Maybe you’re rolling your eyes about now. What’s this independent press nonsense? Have you not heard of the amazing and unregulated invention called the internet where anyone can publish anything, whether it’s true or not?
Yes, I’ve read your deeply compelling Grumpy Cat fanfic. But our last frontier of unfettered and uncorporatized free speech is in danger of disappearing, too:
The term “net neutrality” may sound as sexy as your grandma’s underpants, but it’s the hottest topic going, and the Federal Communications Commission is voting whether to preserve it on Feb. 26.
FCC chair Tom Wheeler has offered up a set of net neutrality regulations that would reclassify broadband as a public utility in order to protect it under Title II of the Communications Act and prevent Comcast and its ilk from strangling our access speeds.
Unilaterally vetted and approved by tech bloggers and media watchdogs, the FCC plan has been hysterically lambasted by those who represent corporate interests, which should tell you that it’s a pretty good plan.
But the vote’s not over until Rupert Murdoch screams. The corporate media monsters are very powerful, and anyone familiar with Citizens United knows how our government loooves to cozy up with corporate succubi, probably while wearing your grandma’s underpants.

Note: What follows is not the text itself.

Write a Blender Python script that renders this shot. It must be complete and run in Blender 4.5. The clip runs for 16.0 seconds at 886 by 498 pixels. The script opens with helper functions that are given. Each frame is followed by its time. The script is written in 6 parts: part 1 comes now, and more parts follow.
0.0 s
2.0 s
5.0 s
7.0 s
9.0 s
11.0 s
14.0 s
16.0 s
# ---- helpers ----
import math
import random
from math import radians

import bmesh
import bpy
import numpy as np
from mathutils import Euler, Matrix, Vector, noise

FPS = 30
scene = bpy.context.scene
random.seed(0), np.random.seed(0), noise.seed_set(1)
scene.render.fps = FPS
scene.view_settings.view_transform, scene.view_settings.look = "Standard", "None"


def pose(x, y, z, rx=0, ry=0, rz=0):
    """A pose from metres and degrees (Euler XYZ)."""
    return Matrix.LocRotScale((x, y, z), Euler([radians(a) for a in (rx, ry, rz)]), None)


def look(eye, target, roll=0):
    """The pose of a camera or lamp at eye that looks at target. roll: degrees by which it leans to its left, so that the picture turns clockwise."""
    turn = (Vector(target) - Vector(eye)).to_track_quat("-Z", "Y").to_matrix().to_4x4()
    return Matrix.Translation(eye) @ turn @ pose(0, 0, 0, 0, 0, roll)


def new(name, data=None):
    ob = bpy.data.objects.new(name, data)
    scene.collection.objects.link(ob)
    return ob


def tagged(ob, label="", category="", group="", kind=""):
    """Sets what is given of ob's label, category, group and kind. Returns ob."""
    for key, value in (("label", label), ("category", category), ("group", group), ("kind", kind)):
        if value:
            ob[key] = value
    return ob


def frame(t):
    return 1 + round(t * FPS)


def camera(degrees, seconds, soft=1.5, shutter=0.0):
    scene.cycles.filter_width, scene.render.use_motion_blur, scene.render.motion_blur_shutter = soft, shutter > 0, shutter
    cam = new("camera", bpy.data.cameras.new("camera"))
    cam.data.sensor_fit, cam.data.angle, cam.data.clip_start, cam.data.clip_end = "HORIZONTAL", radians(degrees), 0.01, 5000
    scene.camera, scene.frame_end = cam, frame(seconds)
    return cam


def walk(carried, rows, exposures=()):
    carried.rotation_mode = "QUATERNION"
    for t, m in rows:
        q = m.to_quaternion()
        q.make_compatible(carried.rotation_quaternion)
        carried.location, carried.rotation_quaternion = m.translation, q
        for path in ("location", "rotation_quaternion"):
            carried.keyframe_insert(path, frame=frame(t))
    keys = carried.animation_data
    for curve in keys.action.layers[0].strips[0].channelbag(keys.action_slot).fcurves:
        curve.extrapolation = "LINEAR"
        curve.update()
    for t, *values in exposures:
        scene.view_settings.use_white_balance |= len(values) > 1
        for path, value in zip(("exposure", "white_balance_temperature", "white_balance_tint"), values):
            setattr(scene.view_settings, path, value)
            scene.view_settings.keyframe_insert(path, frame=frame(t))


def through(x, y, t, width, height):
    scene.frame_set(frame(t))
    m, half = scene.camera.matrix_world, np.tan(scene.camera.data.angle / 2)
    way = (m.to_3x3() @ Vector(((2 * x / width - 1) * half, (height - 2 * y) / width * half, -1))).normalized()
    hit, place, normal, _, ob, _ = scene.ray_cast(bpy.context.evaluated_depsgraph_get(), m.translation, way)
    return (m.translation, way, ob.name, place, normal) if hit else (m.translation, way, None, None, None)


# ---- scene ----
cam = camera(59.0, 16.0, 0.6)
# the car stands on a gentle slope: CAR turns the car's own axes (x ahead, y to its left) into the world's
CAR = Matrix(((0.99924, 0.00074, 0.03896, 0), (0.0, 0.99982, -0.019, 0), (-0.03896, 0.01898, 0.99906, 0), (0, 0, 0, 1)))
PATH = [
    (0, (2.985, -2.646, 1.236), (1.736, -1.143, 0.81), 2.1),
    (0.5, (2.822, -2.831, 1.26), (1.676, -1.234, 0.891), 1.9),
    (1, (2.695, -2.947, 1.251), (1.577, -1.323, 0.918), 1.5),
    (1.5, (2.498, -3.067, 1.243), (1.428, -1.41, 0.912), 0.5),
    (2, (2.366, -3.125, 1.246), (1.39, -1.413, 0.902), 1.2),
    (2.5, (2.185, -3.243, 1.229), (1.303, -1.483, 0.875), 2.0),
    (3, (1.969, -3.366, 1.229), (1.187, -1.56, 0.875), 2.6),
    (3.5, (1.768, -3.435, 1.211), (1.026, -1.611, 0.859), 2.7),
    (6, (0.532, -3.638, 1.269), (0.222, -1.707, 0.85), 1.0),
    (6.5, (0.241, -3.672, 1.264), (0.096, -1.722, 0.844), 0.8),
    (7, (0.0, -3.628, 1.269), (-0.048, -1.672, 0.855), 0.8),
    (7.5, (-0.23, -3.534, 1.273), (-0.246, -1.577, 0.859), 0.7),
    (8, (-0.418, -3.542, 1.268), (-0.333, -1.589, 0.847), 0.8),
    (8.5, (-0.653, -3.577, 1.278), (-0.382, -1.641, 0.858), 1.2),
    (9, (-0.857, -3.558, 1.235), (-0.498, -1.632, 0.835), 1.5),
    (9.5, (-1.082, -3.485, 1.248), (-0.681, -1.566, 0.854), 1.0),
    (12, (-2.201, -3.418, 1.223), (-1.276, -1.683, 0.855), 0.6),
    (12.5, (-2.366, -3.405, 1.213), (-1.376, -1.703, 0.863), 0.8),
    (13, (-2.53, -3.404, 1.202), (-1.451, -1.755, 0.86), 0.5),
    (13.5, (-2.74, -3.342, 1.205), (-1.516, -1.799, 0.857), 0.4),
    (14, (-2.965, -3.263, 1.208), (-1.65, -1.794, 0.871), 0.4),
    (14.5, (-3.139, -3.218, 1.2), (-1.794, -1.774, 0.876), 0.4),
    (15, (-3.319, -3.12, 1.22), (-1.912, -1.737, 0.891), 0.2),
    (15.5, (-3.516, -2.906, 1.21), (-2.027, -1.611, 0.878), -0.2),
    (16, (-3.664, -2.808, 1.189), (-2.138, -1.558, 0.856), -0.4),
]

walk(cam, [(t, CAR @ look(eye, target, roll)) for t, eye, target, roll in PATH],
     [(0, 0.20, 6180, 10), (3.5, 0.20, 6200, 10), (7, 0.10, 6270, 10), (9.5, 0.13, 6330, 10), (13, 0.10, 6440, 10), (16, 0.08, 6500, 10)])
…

We must remain ever-vigilant of where our truth comes from and whether it is the truth at all. Our man Paine wrote that when we “yield up the privilege of thinking, the last shadow of liberty quits the horizon.”
Our democracy cannot, will not, thrive in corporate-generated shade.
If we don’t pay attention, handwritten pamphlets may be the only independent option we’ve got.